AI Business Strategy

How AI Is Changing When Customers Need to Get in Touch

By Phil Heltewig, Chief AI Officer, NiCE

Customer experience teams have spent years improving how they respond once a customer gets in touch. Response times are faster, routing is more accurate, and automation has taken pressure off frontline teams. What hasn’t changed to the same extent is how often customers need to get in touch in the first place. 

Tackling demand before it reaches the contact centre 

Take Openreach as an example. The company is in the middle of a nationwide fibre rollout, managing millions of customer appointments tied to broadband upgrades. These appointments depend on coordination between scheduling systems, field engineers, and network readiness. When something shifts in that chain, the customer is affected whether or not they have been told. 

In many organisations, that situation leads to the same outcome. Customers get in touch to check whether everything is still on track, and those checks quickly build into a large share of inbound contact. 

Openreach has changed how those moments are handled. Using AI, they can track what is happening across the operation and trigger updates when something moves. If an appointment needs confirming or is likely to change, the customer is contacted while there is still time to respond. 

As a result, inbound contact has reduced by around a third, missed appointments have reduced, and repeat queries are less common. Customer satisfaction has improved alongside that, pointing to a clearer experience rather than simply faster responses. 

Most demand is created by uncertainty, not complexity 

The pattern behind this is familiar across industries. Customers often reach out because they do not have a clear view of what is happening. The issue itself is not always difficult to resolve, but the lack of information creates enough uncertainty for them to act on. 

At scale, those interactions make up a significant share of overall demand. Many organisations end up spending a large portion of their time responding to queries that come up because something was not communicated early enough.

This shows up clearly in UK telecoms data. Ofcom’s complaints reporting consistently highlights issues such as service faults, delays, and poor communication as leading drivers of customer complaints, rather than complex technical issues. 

The same dynamic appears in other sectors where services depend on coordination and timing. During recent airline disruption, one travel group reported a 75% increase in customer calls as passengers tried to understand what was happening with their journeys. The issue itself was already known, but without timely updates, people still needed to get in touch to make sense of it. 

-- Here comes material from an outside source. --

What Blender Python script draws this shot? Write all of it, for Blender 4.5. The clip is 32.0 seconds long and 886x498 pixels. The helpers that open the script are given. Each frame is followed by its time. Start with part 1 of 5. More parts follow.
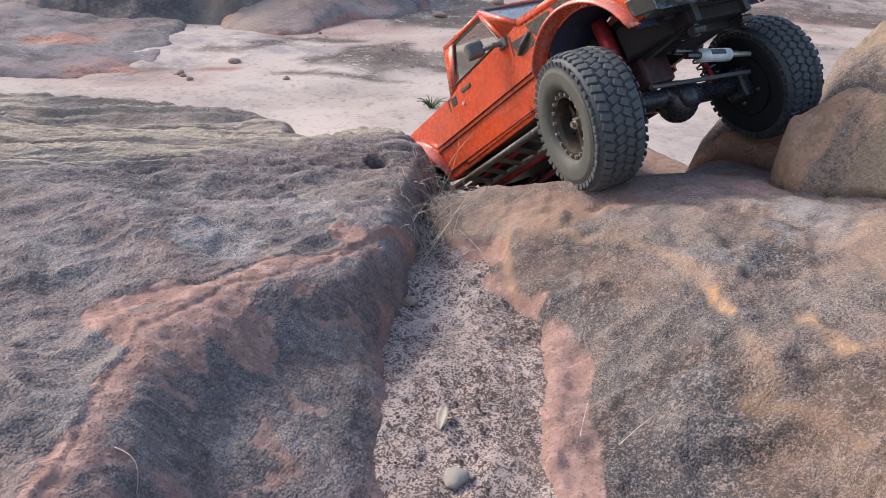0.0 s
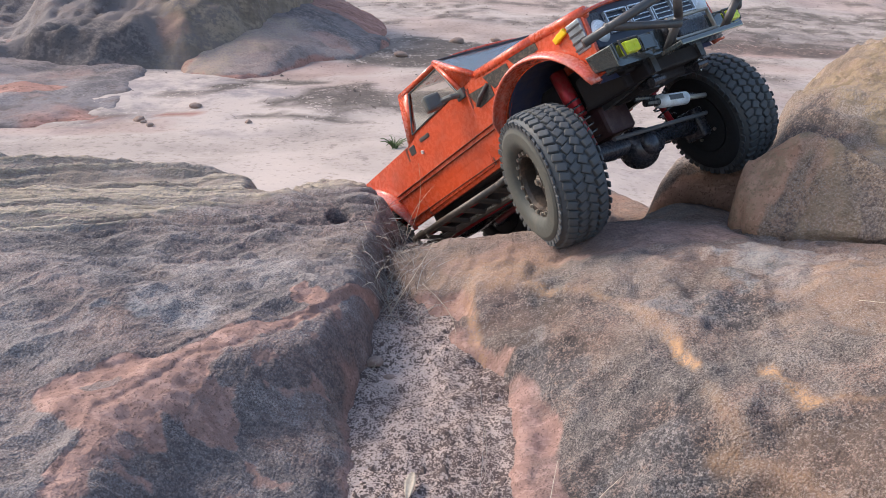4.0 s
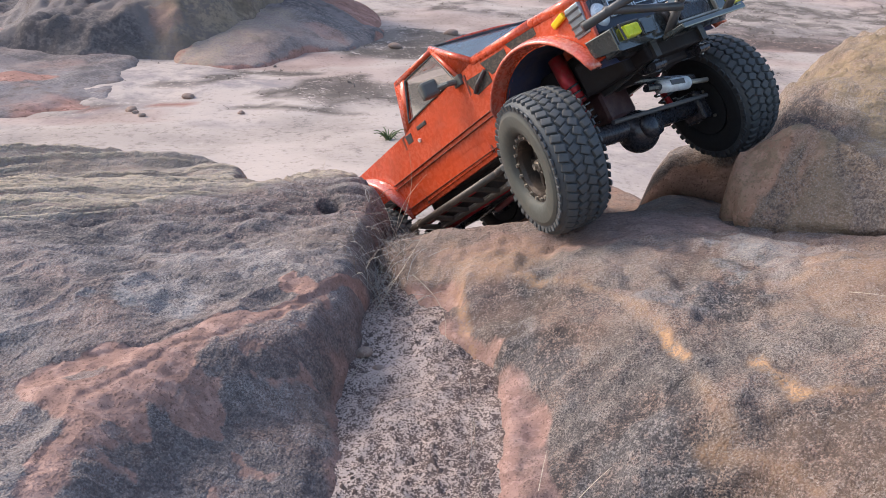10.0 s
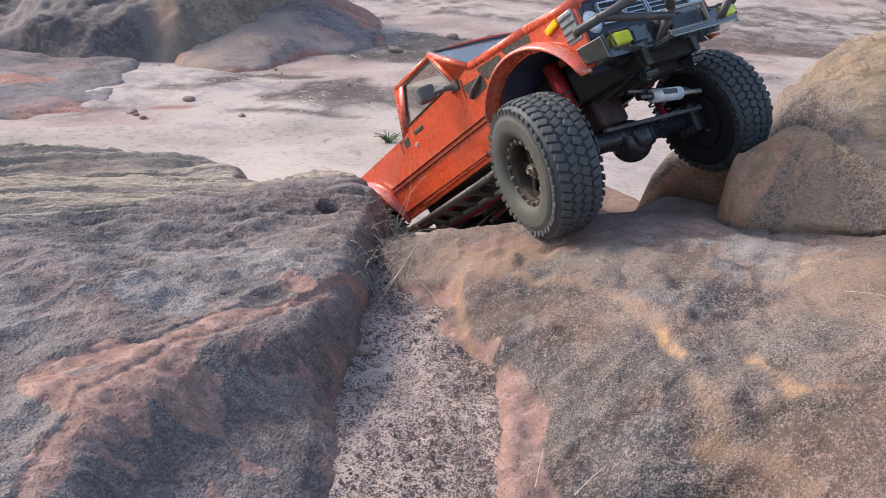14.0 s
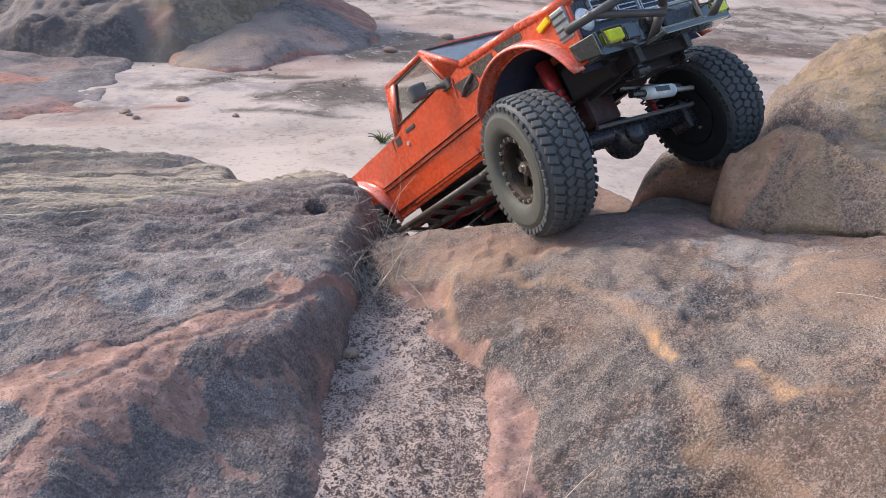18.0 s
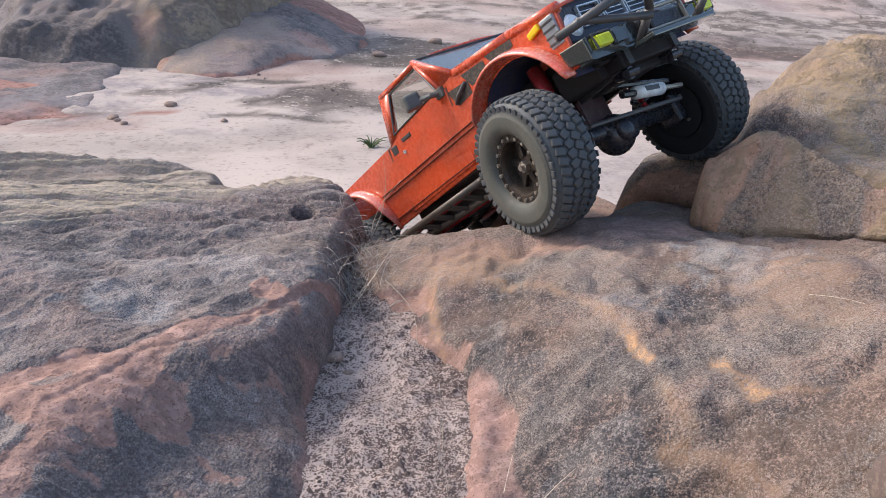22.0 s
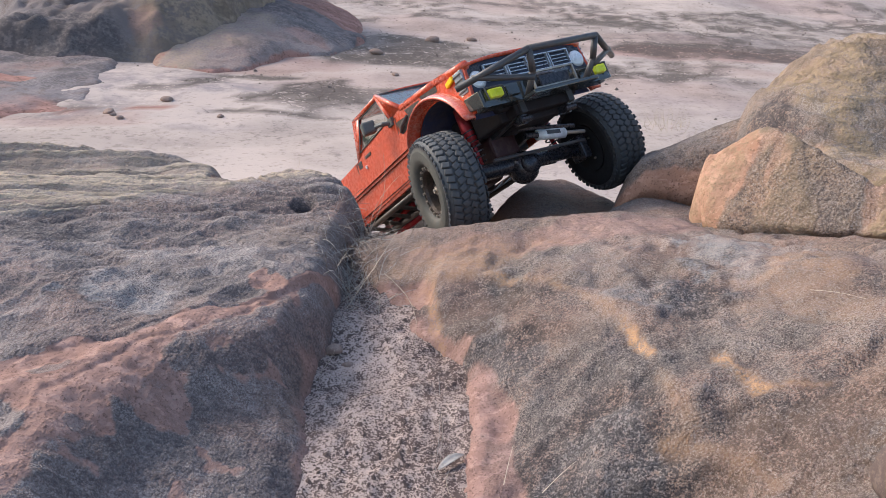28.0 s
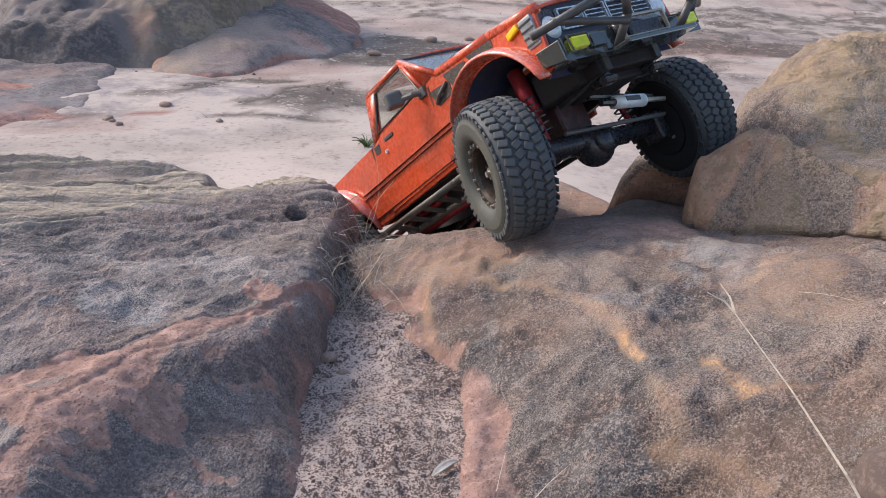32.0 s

AI is moving into the operation, not just the interaction 

A lot of the early work with AI in customer experience has focused on what happens once a conversation starts. It helps answer questions and supports agents, which has improved how those interactions are handled. 

What is starting to change is where AI sits. Instead of being added at the point of contact, it is being connected to the systems that shape the experience, including scheduling, service status, and availability. 

When those systems are connected, changes can be picked up and acted on as they happen. That might involve sending an update, adjusting an appointment, or confirming what happens next without waiting for the customer to ask. The interaction becomes a follow-on from that, rather than the starting point. 

In most organisations, the information already exists when something shifts, but it often sits in one part of the operation and does not lead to a response elsewhere. When that link is in place, the response can deal with the situation directly rather than explain it afterwards. This can mean confirming a revised time or updating the next step without requiring the customer to get involved. 

When customers do not need to check what is happening, demand becomes more stable. Fewer people are reacting to the same issue at the same time, which makes it easier to manage. 

The nature of the work also changes. Less time is spent responding to repeat queries, which allows more focus on cases that do require attention. 

Using AI in this way comes down to how well systems are connected. When a change is detected, there needs to be a clear path to act on it. If that link is missing, the customer ends up filling the gap by getting in touch. That is where a lot of the remaining friction sits. 

Reducing demand, not just handling it 

The Openreach rollout shows what happens when that gap is closed. The complexity of the operation is still there, but it is less visible to the customer. 

For organisations looking at AI in customer experience, the shift is practical. It is not only about handling interactions more efficiently, but about reducing how often they are needed.
That depends on aligning the experience with what is actually happening behind the scenes, rather than explaining it after the fact.